A unos 15 km al sur de Piacenza, José Carini, treinta y dos años, paralítico de nacimiento, toda su vida en silla de ruedas; lee, escucha, aprende. No le interesa hacer cabales jurídicos, lo único que sabe es que aquella sentencia tiene que ver con él.
«No me dan miedo los jueces ni las sentencias: me dicen que en Roma, leída la sentencia de Papini, el público presente comenzó a aplaudir. Es ese aplauso lo que me da mucho miedo. ¿Puedo bromear? No querría que el día de mañana alguno dijese: ¡Pobrecito papá, cuánto sufre! Y me pegase dos tiros. Yo soy como soy. Soy una persona, me ha costado tanto llegar a aceptarme y a quererme a mí mismo; y ahora debo también combatir la mentalidad de la gente que quiere convertirme en un desgraciado. Como aquel cura que hace algunos años me decía: "Ahora sufres, pero después irás al cielo", y me daba caramelos. No me gustan los caramelos ... ».
A Luciano Papini le ha sido concedida la libertad provisional porque el suyo, se dice, ha sido un acto de piedad, un homicidio por amor.
-«Pero, ¿no sientes el dolor de la contradicción? Actos como éste son un intento de eliminar el sufrimiento de la vida, y quizá soy un poco duro, pero dime si no supone esto eliminar el compromiso. Esto no quiere o no puede comprenderlo ya nadie, pero hay un sufrimiento que no es eliminable y frente al cual debemos únicamente estar en silencio. Debes permanecer en su presencia» .
-«¿No has pensado nunca en el suicidio, en qué injusto que te haya tocado precisamente a ti?»
-«Antes de haber encontrado la comunidad cristiana, muchísimas veces. Los otros chicos de mi edad tenían novia, paseaban, se divertían. Me daba muchísima rabia, me parecía una injusticia. Entonces me refugiaba pensando y soñando. Soñaba con coger una metralleta y acabar con el amo capitalista. Aceptar las intervenciones quirúrgicas más peligrosas era mi forma de suicidio, pero no, no era la solución, no son esas las respuestas a la verdadera cuestión que está en juego, en mi caso como en el de Sandro Papini o el de la niña Jane: si la vida tiene sentido.
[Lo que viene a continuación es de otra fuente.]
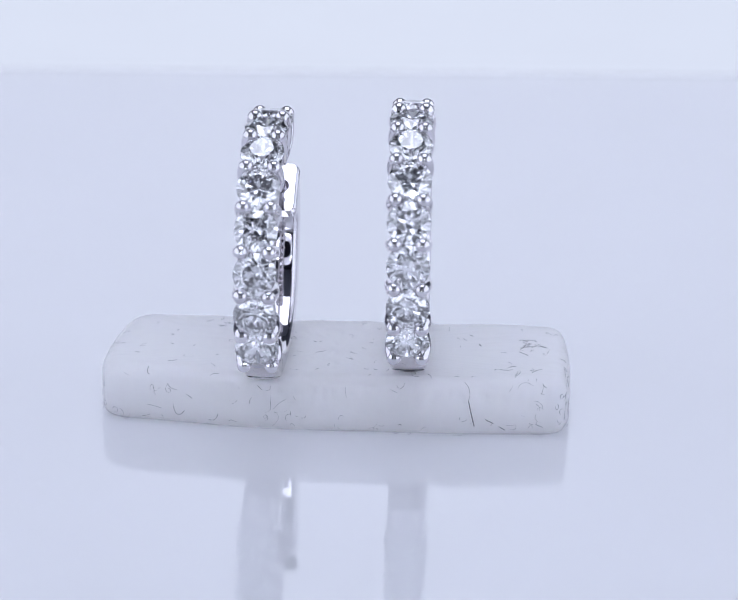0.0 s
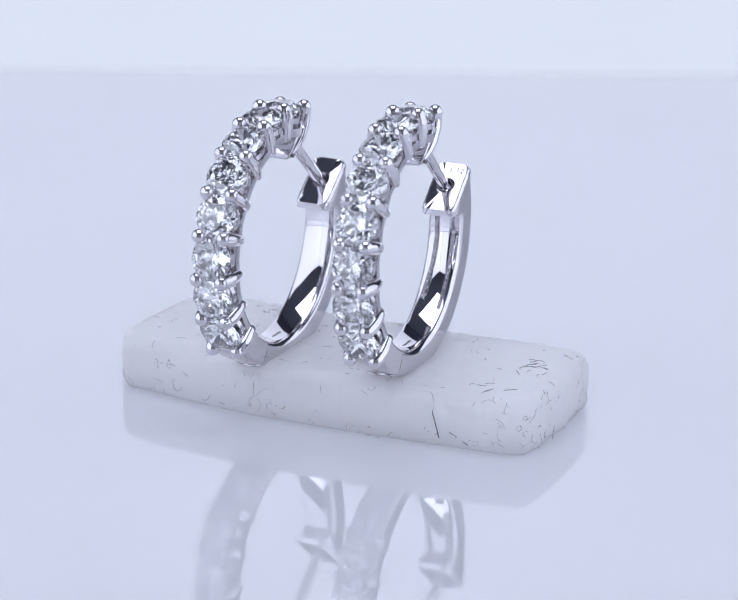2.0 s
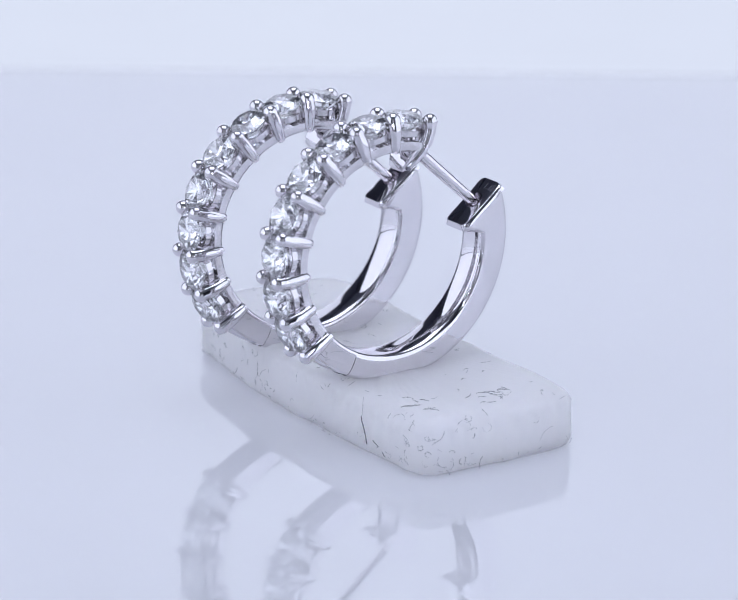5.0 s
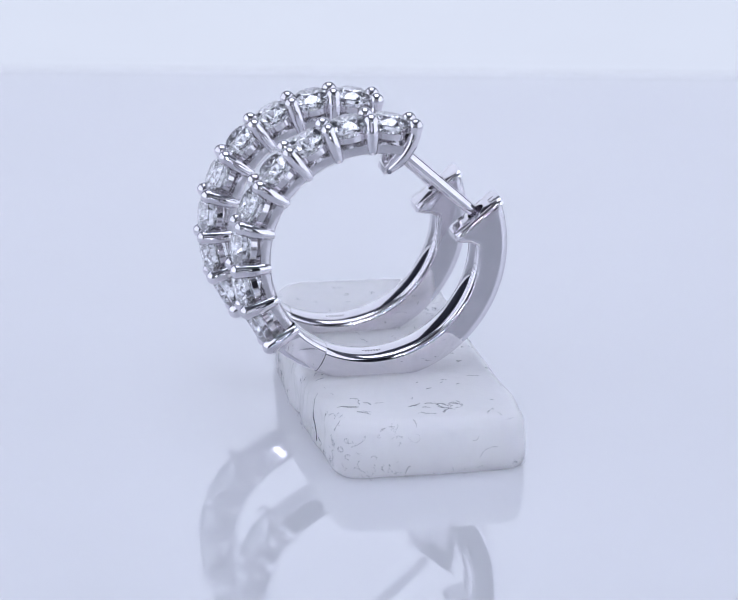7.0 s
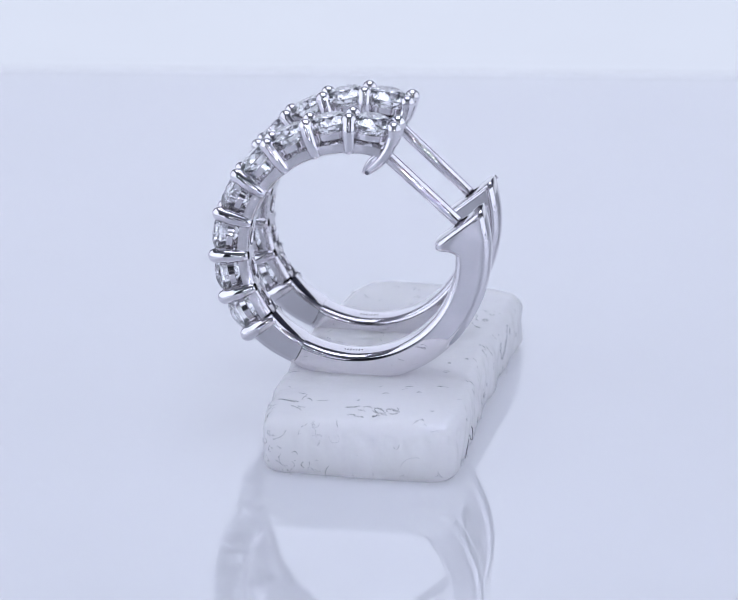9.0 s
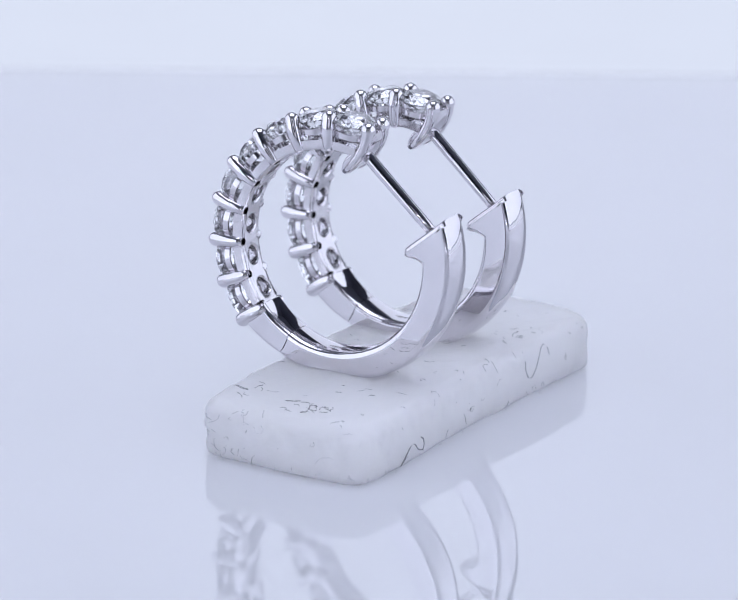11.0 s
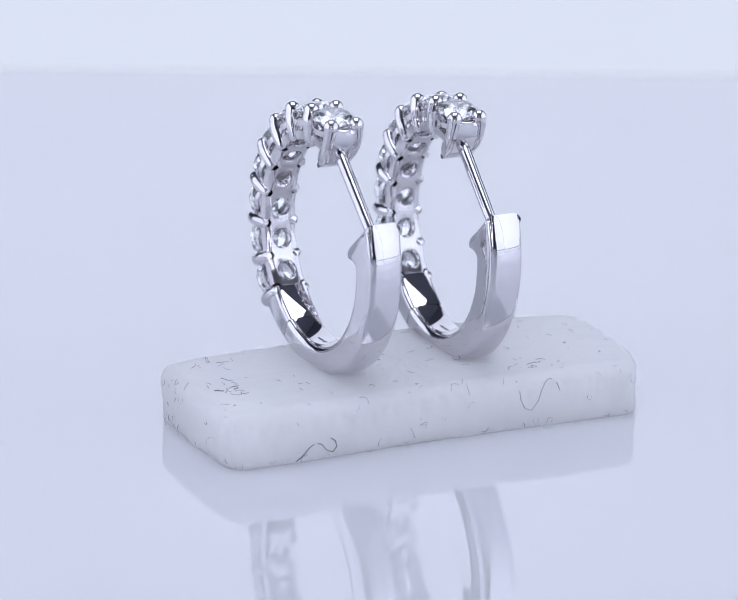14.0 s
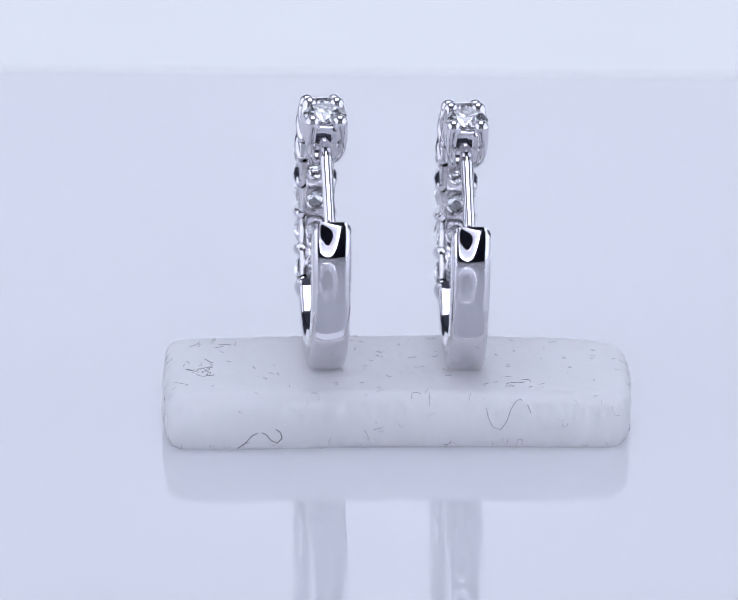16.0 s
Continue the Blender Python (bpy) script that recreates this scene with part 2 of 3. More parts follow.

En nosotros la pregunta crucial del universo se manifiesta de forma prepotente. Yo he respondido positivamente».
-«Pero tú has conseguido hacer una carrera, hablas con claridad, lees, la cabeza te funciona. ¿y las otras personas que sólo tienen una vida vegetativa, aquéllos a los que se les ha negado el umbral de la conciencia?»
-«¿Sabes que existen tesoros insospechados de humanidad, de ternura, de afecto, hasta en el último de los hombres? Pero esto no es todavía una respuesta. Mira, el mundo parece dividido en dos partes: en la primera, campea el slogan socialista de las elecciones "El optimismo de la voluntad". Bajo él, todos los que consigue arrastrar. De la otra parte, nosotros, aquellos que sufrimos y compartimos y escuchamos los sufrimientos. ¿Acaso el optimismo de la voluntad puede resolver el misterio del sufrimiento?, ¿redimirlo? Querrán eliminarlo, suprimirlo. Eso sí, como lo estamos viendo. Además, nosotros somos otra cosa: somos el testimonio de que lo que el hombre tiene -salud, fuerza, belleza, juventud- no le pertenece, no es suyo. Es gracia, nosotros existimos para recordarlo. Porque olvidarlo es reabrir, antes o después, los campos de concentración y de exterminio. Nuestro sentido es éste; nosotros somos necesarios al mundo».